At first glance, it's hard to say Nicklas Backstrom is underpaid, considering he just signed a 10-year contract. At the same time ... well ... he kind of is underpaid, considering, at 22, he's already one of the five best offensive players in hockey.
SB Nation's hockey blog From the Rink agrees. Mike Chen takes a look at several similar players and makes this conclusion.
Did Backstrom give a bit of a hometown discount? It seems like based on the four guys listed above, Backstrom could have received more. And the other thing to keep in mind is that Backstrom is foregoing his second contract extension, typically given in the 27-29 range -- that's where players really break the bank. Perhaps the new unofficial ceiling for star players not named Sidney Crosby or Alex Ovechkin is $7 million. That seems to be the case for recent extensions involving young players after a few good years.
The part about the second contract is the key here. Non-hockey fans might freak out at the 10-year contract, but as Chen notes, that's what it takes to keep talent in the NHL. Considering the Capitals won't have to deal with Backstrom being a free agent when his market value is likely to be highest, it was worth it to lock him up.
For his part, Backstrom was pretty sensitive about the subject in today's press conference, as noted by Tarik El-Bashir.
"I don't want to answer that," Backstrom said when asked if he accepted less money for the stability of a decade-long deal. "I am just happy to be here."
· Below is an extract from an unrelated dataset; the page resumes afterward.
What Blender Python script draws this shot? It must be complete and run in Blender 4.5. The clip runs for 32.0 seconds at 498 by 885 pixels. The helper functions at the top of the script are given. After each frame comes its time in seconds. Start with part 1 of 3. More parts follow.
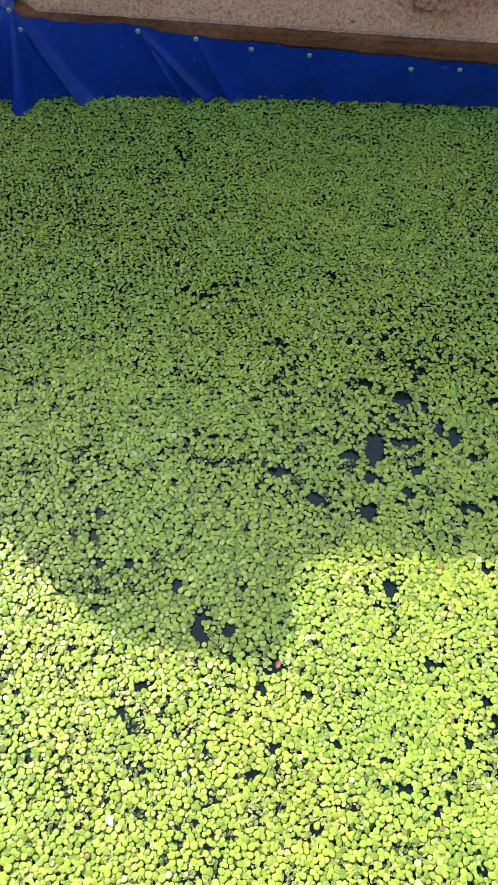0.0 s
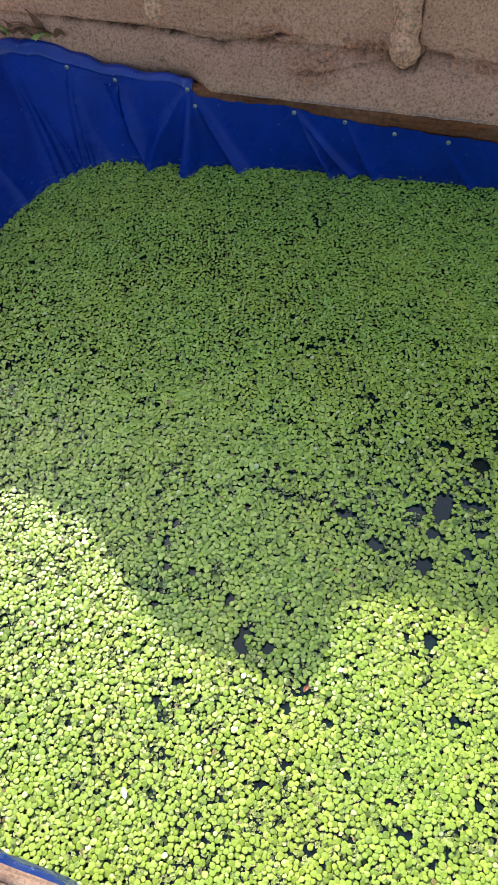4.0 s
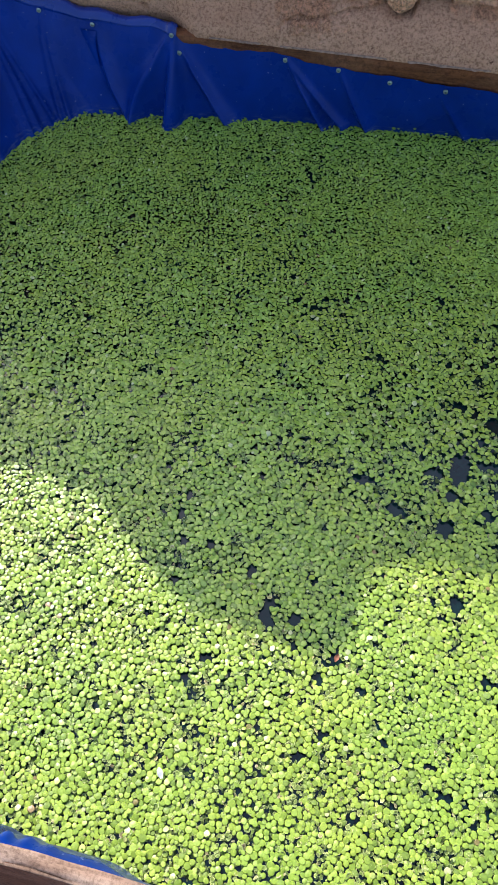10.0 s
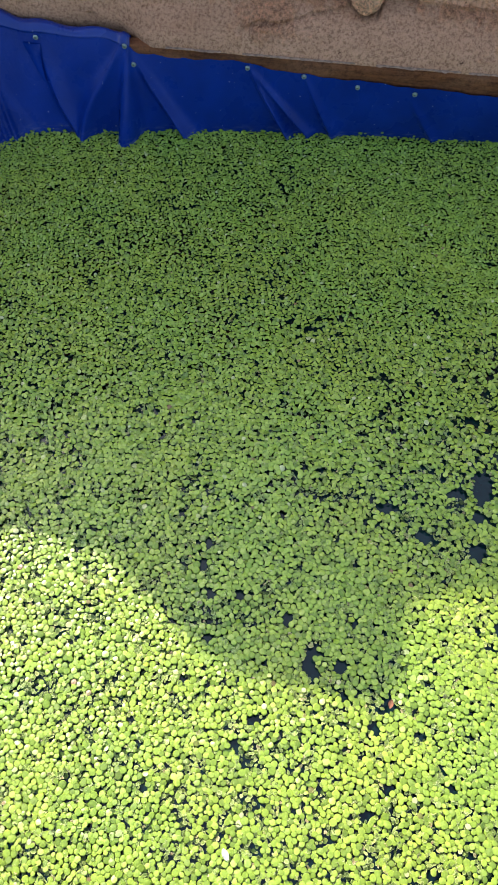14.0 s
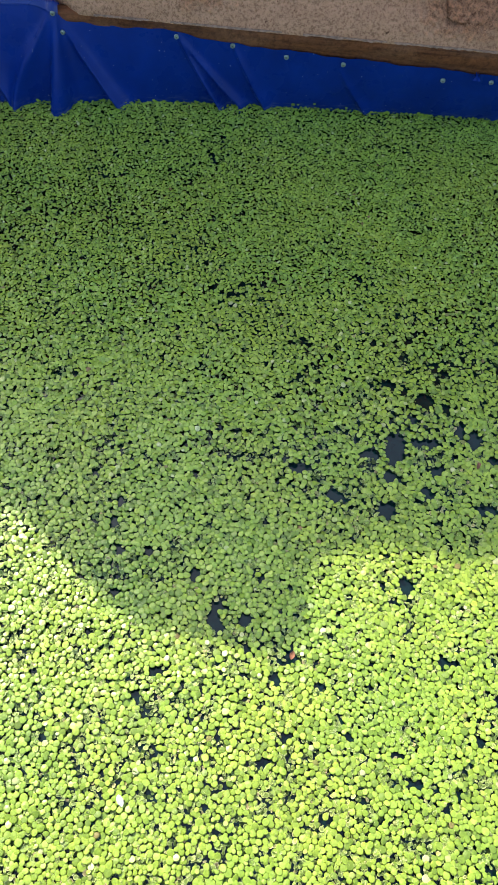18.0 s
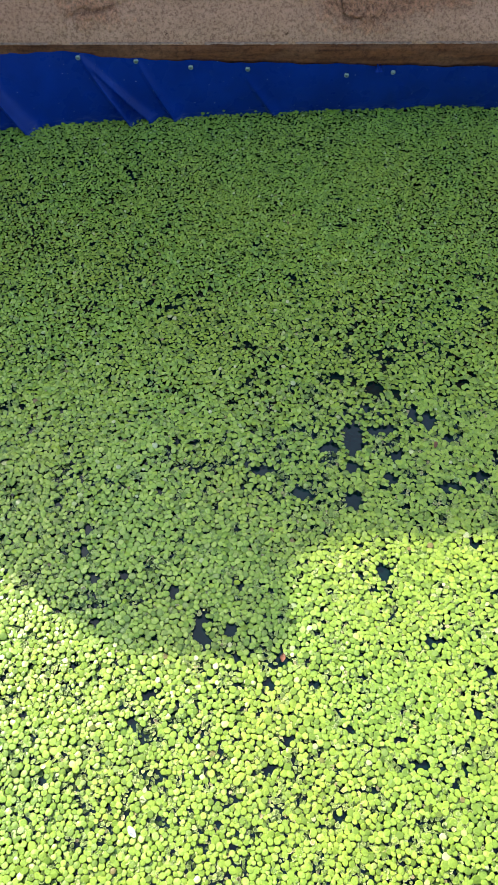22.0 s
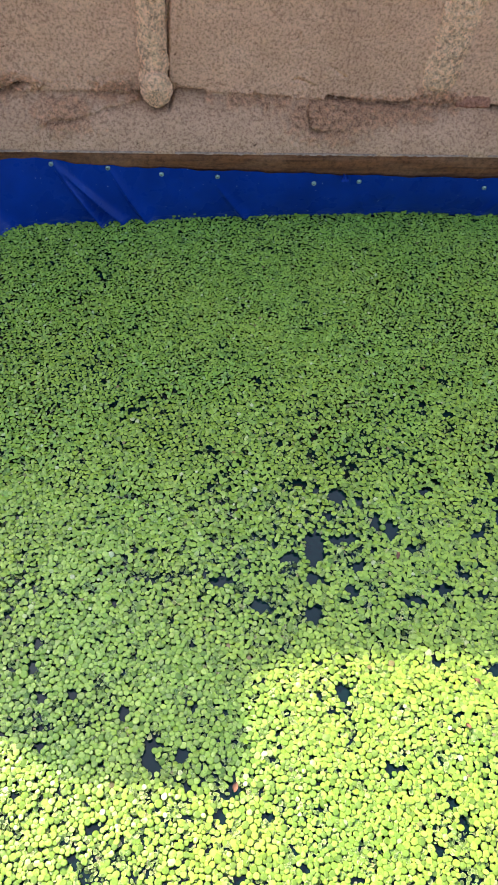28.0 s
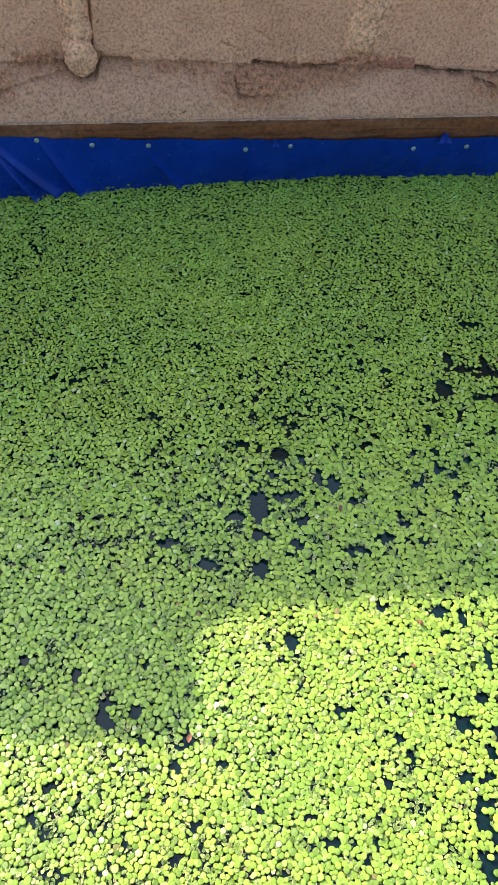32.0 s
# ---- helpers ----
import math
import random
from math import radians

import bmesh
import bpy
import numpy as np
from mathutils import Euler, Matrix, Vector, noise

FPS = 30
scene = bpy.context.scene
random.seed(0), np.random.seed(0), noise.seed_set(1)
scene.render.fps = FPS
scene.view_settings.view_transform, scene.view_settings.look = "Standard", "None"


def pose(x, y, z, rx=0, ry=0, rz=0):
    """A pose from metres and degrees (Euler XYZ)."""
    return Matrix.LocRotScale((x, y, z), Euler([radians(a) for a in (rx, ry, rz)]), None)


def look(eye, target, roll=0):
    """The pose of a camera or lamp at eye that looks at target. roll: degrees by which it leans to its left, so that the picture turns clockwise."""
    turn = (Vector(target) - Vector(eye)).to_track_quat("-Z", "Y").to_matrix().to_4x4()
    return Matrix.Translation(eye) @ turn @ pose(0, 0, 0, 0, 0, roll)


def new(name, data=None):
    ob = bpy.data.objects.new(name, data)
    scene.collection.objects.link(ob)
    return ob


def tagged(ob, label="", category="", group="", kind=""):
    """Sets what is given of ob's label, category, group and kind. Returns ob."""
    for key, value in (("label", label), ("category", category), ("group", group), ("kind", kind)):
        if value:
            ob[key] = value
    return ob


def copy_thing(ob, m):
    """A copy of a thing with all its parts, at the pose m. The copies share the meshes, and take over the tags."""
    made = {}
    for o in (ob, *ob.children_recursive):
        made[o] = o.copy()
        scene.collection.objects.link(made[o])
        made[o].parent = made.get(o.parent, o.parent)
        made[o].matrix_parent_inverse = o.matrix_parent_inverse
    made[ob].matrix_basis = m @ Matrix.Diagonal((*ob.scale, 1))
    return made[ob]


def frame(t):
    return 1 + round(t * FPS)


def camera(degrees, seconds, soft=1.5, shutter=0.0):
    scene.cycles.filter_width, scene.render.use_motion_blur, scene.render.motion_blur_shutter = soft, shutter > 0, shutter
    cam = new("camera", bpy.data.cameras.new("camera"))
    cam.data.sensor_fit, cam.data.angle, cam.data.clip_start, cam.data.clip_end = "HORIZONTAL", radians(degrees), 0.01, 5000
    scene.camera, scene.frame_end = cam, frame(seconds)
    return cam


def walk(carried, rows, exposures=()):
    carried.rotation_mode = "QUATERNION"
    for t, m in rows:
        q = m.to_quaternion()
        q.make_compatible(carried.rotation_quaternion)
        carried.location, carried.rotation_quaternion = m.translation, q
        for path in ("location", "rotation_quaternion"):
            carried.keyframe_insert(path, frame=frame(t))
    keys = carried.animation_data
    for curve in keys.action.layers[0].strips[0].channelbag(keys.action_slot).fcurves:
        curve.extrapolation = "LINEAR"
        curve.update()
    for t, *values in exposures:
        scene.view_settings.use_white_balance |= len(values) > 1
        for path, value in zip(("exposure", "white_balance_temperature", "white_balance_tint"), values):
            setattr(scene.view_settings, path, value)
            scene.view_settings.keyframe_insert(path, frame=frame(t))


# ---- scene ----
# path begin
FOV = 36.00
PATH = [
    (0, (0.0380, -0.6598, 0.7916), (0.0410, -0.2322, 0.0000), 4.01),
    (0.5, (0.0916, -0.6699, 0.8140), (0.0322, -0.1765, 0.0000), 1.88),
    (1, (0.1124, -0.6974, 0.8156), (0.0009, -0.2391, 0.0000), 3.41),
    (1.5, (0.1204, -0.7186, 0.8185), (-0.0439, -0.3010, 0.0000), 1.16),
    (2, (0.1216, -0.7240, 0.8326), (-0.0875, -0.2426, 0.0000), -4.77),
    (2.5, (0.1110, -0.7257, 0.8174), (-0.0332, -0.2823, 0.0000), -2.40),
    (4.5, (0.1518, -0.7154, 0.8310), (-0.0744, -0.1794, 0.0000), -7.23),
    (5, (0.1351, -0.7151, 0.8192), (0.0098, -0.2071, 0.0000), -2.09),
    (5.5, (0.0794, -0.7143, 0.8189), (0.0253, -0.2084, 0.0000), 2.24),
    (6, (0.0453, -0.7197, 0.8095), (0.0095, -0.2019, 0.0000), 2.74),
    (6.5, (0.0307, -0.7296, 0.7995), (0.0310, -0.1877, 0.0000), 3.95),
    (7, (0.0350, -0.7369, 0.7976), (0.0602, -0.2047, 0.0000), 6.03),
    (7.5, (0.0279, -0.7425, 0.7965), (0.0286, -0.2052, 0.0000), 6.64),
    (8, (0.0891, -0.7230, 0.7858), (0.0665, -0.2175, 0.0000), -2.03),
    (8.5, (0.1117, -0.7050, 0.7955), (0.0606, -0.2277, 0.0000), -3.84),
    (9, (0.1357, -0.6967, 0.8191), (0.0472, -0.2250, 0.0000), -4.03),
    (9.5, (0.1170, -0.7093, 0.8346), (-0.0376, -0.2575, 0.0000), -4.95),
    (10, (0.0638, -0.7114, 0.8178), (-0.0679, -0.2476, 0.0000), -2.89),
    (10.5, (-0.0074, -0.7041, 0.7951), (-0.0756, -0.2555, 0.0000), -1.59),
    (11, (-0.0442, -0.7048, 0.7966), (-0.0944, -0.2451, 0.0000), 1.93),
    (11.5, (-0.0455, -0.6919, 0.8053), (-0.0962, -0.2299, 0.0000), 2.17),
    (12, (-0.0625, -0.6759, 0.8088), (-0.1138, -0.2361, 0.0000), 3.89),
    (12.5, (-0.0542, -0.6679, 0.8095), (-0.1025, -0.2037, 0.0000), 1.73),
    (13, (-0.0407, -0.6622, 0.7953), (-0.0966, -0.2362, 0.0000), -0.77),
    (13.5, (-0.0566, -0.6543, 0.8052), (-0.0925, -0.2088, 0.0000), 1.87),
    (15.5, (-0.0149, -0.6800, 0.7795), (-0.0335, -0.2230, 0.0000), 1.13),
    (16, (0.0340, -0.6861, 0.7943), (0.0774, -0.2250, 0.0000), -0.98),
    (16.5, (0.0684, -0.6814, 0.8178), (0.1635, -0.2044, 0.0000), 0.18),
    (17, (0.0707, -0.6850, 0.8058), (0.0911, -0.1759, 0.0000), -2.13),
    (17.5, (0.0564, -0.6819, 0.8042), (0.0551, -0.1991, 0.0000), 1.48),
    (18, (0.0350, -0.6888, 0.7879), (0.0159, -0.2414, 0.0000), 3.65),
    (18.5, (0.0065, -0.6961, 0.7786), (-0.0328, -0.2389, 0.0000), 2.83),
    (19, (-0.0123, -0.6941, 0.7725), (-0.0348, -0.2472, 0.0000), 3.61),
    (19.5, (-0.0220, -0.6796, 0.7770), (-0.0458, -0.2051, 0.0000), 2.80),
    (20, (-0.0077, -0.6876, 0.7663), (-0.0059, -0.2510, 0.0000), 3.08),
    (20.5, (0.0104, -0.6932, 0.7812), (0.0294, -0.2036, 0.0000), 1.81),
    (21, (0.0158, -0.6982, 0.7816), (0.0460, -0.2305, 0.0000), 2.25),
    (21.5, (0.0154, -0.6976, 0.7777), (0.0532, -0.2265, 0.0000), 2.54),
    (22, (0.0157, -0.6900, 0.7842), (0.0643, -0.2297, 0.0000), 3.25),
    (22.5, (0.0115, -0.6832, 0.8023), (0.0678, -0.1842, 0.0000), 4.29),
    (23, (0.0001, -0.7006, 0.7940), (0.0410, -0.2252, 0.0000), 5.52),
    (23.5, (0.0372, -0.7039, 0.7944), (0.0696, -0.2147, 0.0000), 0.04),
    (24, (0.0769, -0.6947, 0.7941), (0.0529, -0.2134, 0.0000), -3.16),
    (24.5, (0.2149, -0.6774, 0.8091), (0.2321, -0.1728, 0.0000), 2.52),
    (26.5, (0.1872, -0.6822, 0.8219), (0.1783, -0.1623, 0.0000), 6.06),
    (27, (0.1306, -0.6701, 0.8168), (0.0910, -0.1448, 0.0000), 3.50),
    (27.5, (0.0709, -0.6510, 0.7910), (0.0597, -0.1772, 0.0000), 1.87),
    (28, (0.0503, -0.6457, 0.8000), (0.1208, -0.0749, 0.0000), 4.68),
    (28.5, (0.0368, -0.6661, 0.7900), (0.1035, -0.1621, 0.0000), 6.54),
    (29, (0.0602, -0.6746, 0.7974), (0.1230, -0.1385, 0.0000), 2.12),
    (29.5, (0.0858, -0.6777, 0.7859), (0.2004, -0.1594, 0.0000), 5.73),
    (30, (0.0798, -0.6772, 0.8087), (0.1998, -0.1272, 0.0000), 4.52),
    (30.5, (0.0824, -0.6797, 0.7956), (0.2173, -0.1379, 0.0000), 5.29),
    (31, (0.0866, -0.6821, 0.7990), (0.2258, -0.1274, 0.0000), 5.80),
    (31.5, (0.0753, -0.6767, 0.7780), (0.1555, -0.1621, 0.0000), 3.32),
    (32, (0.0730, -0.6761, 0.7971), (0.1888, -0.1366, 0.0000), 5.88),
]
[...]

Pressed on the subject, he added, "I think this was the fair value."
I feel for him. It's a tough question to answer, especially when the press conference is supposed to be his coronation.
As long as Alexander Ovechkin is around for the next decade, his running mate might as well be too. That's clearly what the Capitals figured, because they're reportedly going to sign center Nicklas Backstrom to a new 10 year, $67 million contract, according to Tarik El-Bashir of the Washington Post.
Bashir has more details on Backstrom's extension here.
Nicklas Backstrom's contract escalates from $6 million to $8 million, I'm told. It breaks down like this: $6 mil., 6, 6, 6, 6.5, 6.5, 7, 7.5, 7.5 and 8.
Ten years might seem like a lot, but Backstrom's probably a bargain at that price. As long as Ovechkin is around until his mid-30s, it makes sense to lock up his 22-year old running mate for a decade too. Backstrom wasn't the problem with the Caps in the playoffs this year, so there's really no reason to give him an out when he's just hitting his prime.